In 1906, the Rugby Football Union asked William Williams to find a suitable location for a home ground for international fixtures. He chose a market garden in Twickenham, famously dubbed Billy Williams’ Cabbage Patch and it was duly purchased for £5,572.12.6 the following year.

The first rugby match held at the stadium took place on October 2 1909 between first tenants Harlequins and Richmond. Harlequins won 14-10 in a stadium which by then had stands on the east and west sides of the pitch and a terrace on the south, with an open mound at the north end of the pitch.

January 15 1910 saw Twickenham’s first international, England beating Wales for the first time since 1898. Twickenham fast became a fortress for the national side, with them winning the championship that year, sharing it with Ireland in 1912 and they secured their first Grand Slam in 1913. During World War I rugby was suspended at the stadium and the pitch was used for horses, cattle and sheep to graze on.

The ground’s capacity increased to 12,000 by 1927, and the first Varsity Match took place that year. In 1932, the stadium capacity increased to 20,000. The Second World War again saw rugby cease at the stadium from 1940 and 1945.

A new South stand was completed by 1981 and officially opened by Sir Hector Munro, the then Sports Minister. Ten years on and the old North Stand was demolished, with a replacement erected by 1991, closely followed by a new East Stand in 1993, officially opened by Her Majesty the Queen. A year later, the new West Stand was opened by HRH The Duke of Edinburgh and the Museum of Rugby (now the World Rugby Museum) was opened in the East Stand in 1996.

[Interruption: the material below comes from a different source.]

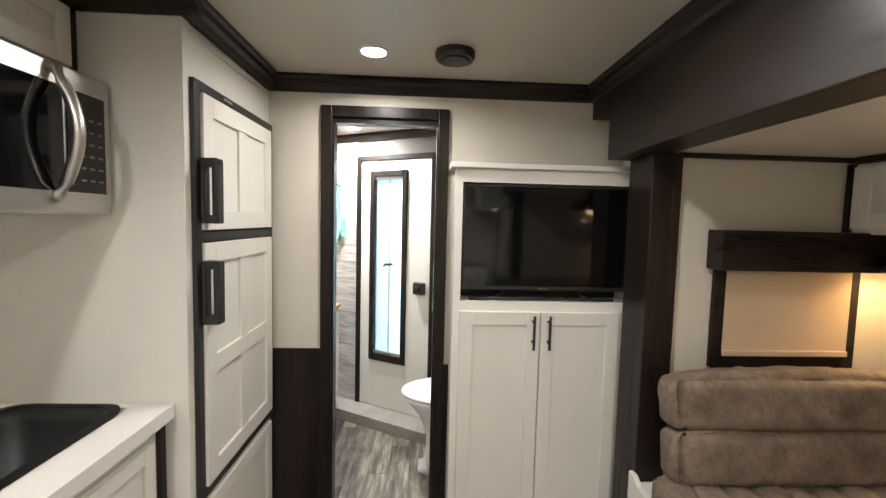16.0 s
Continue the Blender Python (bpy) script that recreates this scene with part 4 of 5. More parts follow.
def place_setting(x, y):
    t = thing("plate", "mint plate on a pale grey charger on the table", "plate", (x, y, 0.748), "place settings")
    part("charger", lathe([(0.08, 0.0005), (0.125, 0.004), (0.14, 0.010), (0.14, 0.012), (0.12, 0.007), (0.0, 0.004)], (x, y, 0.748), 40), PLATEG, t, "pale grey charger", True)
    part("dish", lathe([(0.06, 0.006), (0.09, 0.012), (0.104, 0.019), (0.104, 0.021), (0.09, 0.015), (0.075, 0.010), (0.0, 0.010)], (x, y, 0.748), 40), DISHM, t, "pale mint dish", True)


place_setting(-0.72, 2.79)
place_setting(-0.95, 3.12)
for x, y in ((-0.89, 2.68), (-0.76, 3.235)):
    bm = lathe([(0.027, 0.0), (0.029, 0.004), (0.038, 0.138), (0.040, 0.146), (0.037, 0.146), (0.034, 0.135), (0.026, 0.008)], (x, y, 0.7482), 28)
    solid("tumbler", bm, MINT, "mint green plastic tumbler on the table", "cup", smooth=True, group="tumblers")


def window(name, face, pos, u0, v0, u1, v1, label, valance, drop, edge=0.045, gap=0.0, out=0.085):
    """Dark framed window, valance box, roller blind down over glass."""
    t = thing(name, label, "window", FACING[face]((u0 + u1) / 2, v0, 0, pos), kind="structure")
    for a in ((u0, v0, u0 + edge, v1), (u1 - edge, v0, u1, v1), (u0 + edge, v0, u1 - edge, v0 + edge), (u0 + edge, v1 - edge, u1 - edge, v1)):
        part("window_frame", slab(face, pos, *a, 0.0, 0.02, 0.003), DARKX if face in ("-y", "+y") else DARKY, t)
    part("pane", slab(face, pos, u0 + edge - 0.01, v0 + edge - 0.01, u1 - edge + 0.01, v1 - edge + 0.01, -0.02, -0.014), FROST, t).visible_shadow = False
    part("valance", slab(face, pos, u0 - 0.03, v1 - valance, u1 + 0.03, v1 + 0.012, 0.005, out, 0.003), DARKX if face in ("-y", "+y") else DARKY, t, "dark valance box")
    part("blind", slab(face, pos, u0 + edge - 0.006 + gap, v0 + drop, u1 - edge + 0.006, v1 - valance + 0.01, 0.0215, 0.0245), SHADE, t, "tan roller blind drawn down")
    part("blind_bar", slab(face, pos, u0 + edge - 0.006 + gap, v0 + drop - 0.018, u1 - edge + 0.006, v0 + drop + 0.004, 0.0205, 0.034, 0.004), SHADE, t)
    return t


window("window_1", "-y", SY, -1.39, 0.83, -0.26, 1.40, "wide dark-framed window with a tan blind over the dinette", 0.105, 0.05)
w = window("window_2", "+x", SX0, 2.755, 0.905, 3.315, 1.405, "small dark-framed window with a tan blind", 0.13, 0.065)
part("sash_rail", slab("+x", SX0, 2.80, 0.952, 3.27, 0.962, 0.0, 0.024, 0.002), STEEL, w, "steel sash rail")
w = tapered(window("window_3", "+y", BEDS, 1.95, 1.045, 2.78, 1.66, "dark-framed bunk window with a tan blind and a bright slit", 0.13, 0.035, gap=0.045, out=0.062))
w = window("window_4", "-y", BEDL, 1.76, 1.06, 2.59, 1.745, "dark-framed bunk window with a tan blind", 0.10, 0.03)
for n, (a, b) in enumerate((((-1.9, 3.75, 0.4), (0.2, 3.77, 1.8)), ((-2.02, 2.6, 0.6), (-2.0, 3.45, 1.6)), ((1.8, 0.10, 0.8), (2.95, 0.12, 1.9)), ((1.6, 2.56, 0.9), (2.8, 2.565, 1.9)))):
    ob = setting("backdrop_%d" % (n + 1), box(*a, *b), OUTSIDE, "pale daylight outside the window", "backdrop")
    if n == 2:
        tapered(ob)


def pendant(x, y, z):
    t = thing("pendant_lamp", "black dome ceiling lamp with a pale wire cage over the table", "lamp", (x, y, z))
    part("canopy", lathe([(0.06, 0), (0.06, -0.012), (0.045, -0.02), (0.02, -0.022)], (x, y, z), 24), BLACK, t, smooth=True)
    part("stem", lathe([(0.014, -0.02), (0.014, -0.045), (0.034, -0.05), (0.038, -0.056), (0.03, -0.088), (0.033, -0.10)], (x, y, z), 20), BLACK, t, smooth=True)
    part("shade", lathe([(0.034, -0.09), (0.08, -0.10), (0.115, -0.122), (0.133, -0.15), (0.138, -0.163), (0.152, -0.169), (0.152, -0.173), (0.135, -0.169), (0.125, -0.15), (0.10, -0.125), (0.03, -0.10)], (x, y, z), 36), BLACK, t, "black enamelled dome", True)
    part("bulb", lathe([(0.012, -0.11), (0.02, -0.13), (0.032, -0.155), (0.03, -0.18), (0.014, -0.197), (0.001, -0.20)], (x, y, z), 16), WARMBULB, t, smooth=True)
    cage = part("cage", tube([(x + 0.136 * math.cos(2 * math.pi * k / 28), y + 0.136 * math.sin(2 * math.pi * k / 28), z - 0.170) for k in range(29)], 0.0026, 6), WHITEPL, t, "pale wire cage")
    for k in range(16):
        a = 2 * math.pi * k / 16
        part("wire", tube([(x + 0.136 * math.cos(q) * math.cos(a), y + 0.136 * math.cos(q) * math.sin(a), z - 0.168 - 0.078 * math.sin(q)) for q in [i * 0.25 for i in range(7)]], 0.0022, 5), WHITEPL, cage)
    for q in (0.36, 0.68, 1.0, 1.3):
        rr, h = 0.136 * math.cos(q), z - 0.168 - 0.078 * math.sin(q)
        part("hoop", tube([(x + rr * math.cos(2 * math.pi * k / 28), y + rr * math.sin(2 * math.pi * k / 28), h) for k in range(29)], 0.0022, 5), WHITEPL, cage)


pendant(-0.80, 2.86, SZ1)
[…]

A decade later, with the present South Stand bowl completed, Twickenham became the biggest rugby stadium in the world, its 82,000 capacity overtaking the Stade de France, Paris and Telstra, Sydney, both at 80,000.

The South Stand complex, with its flagship Rugby Store, the four-star London Marriott Hotel Twickenham, Virgin Active Classic Health Club, state of the art conference and banqueting facilities and performance space and the RFU’s new headquarter offices will see the last touches complete during the centenary season.